The graveyard of enterprise technology strategy is full of documents. Beautifully formatted, thoroughly researched, delivered with a presentation and a Q&A — and then never looked at again. The teams we work with are smart; the documents weren’t bad. The problem was structural.

The problem with deliverable-centric engagements

Most strategy engagements end with a deliverable: a report, a roadmap slide deck, a set of recommendations. The consulting team presents it, the client applauds, and then the client goes back to the day job. The document has no forcing function. It doesn’t connect to the next sprint, the next hire, or the next budget conversation.

What we do instead

We structure engagements around decisions, not documents.

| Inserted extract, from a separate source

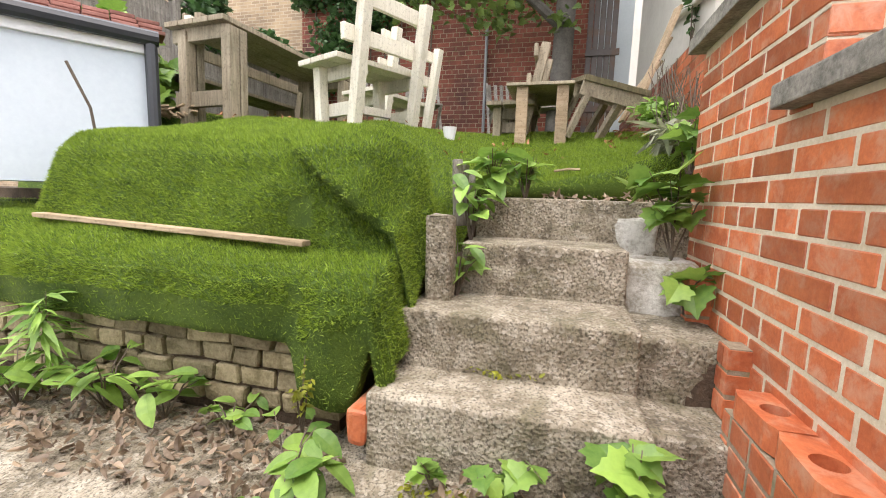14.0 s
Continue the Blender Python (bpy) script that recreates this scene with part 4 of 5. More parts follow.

At kickoff, we ask: what are the three most important technology decisions you need to make in the next six months? Everything we do during the engagement is in service of those specific decisions. The output is a decision memo, not a strategy paper — shorter, more direct, with a clear recommendation and the evidence behind it.

The 30-day follow-through

We include a 30-day follow-through session in every engagement. Thirty days after delivery, we meet with the client to review which recommendations have been acted on, which have been deprioritised (and why), and what obstacles have appeared. This creates accountability and surfaces implementation problems early when they’re still cheap to address.

The metric we use internally

We track the “recommendation adoption rate” — the percentage of our recommendations acted on at the 90-day mark. A low adoption rate is a signal that the engagement was too abstract, too expensive to implement, or solving the wrong problems.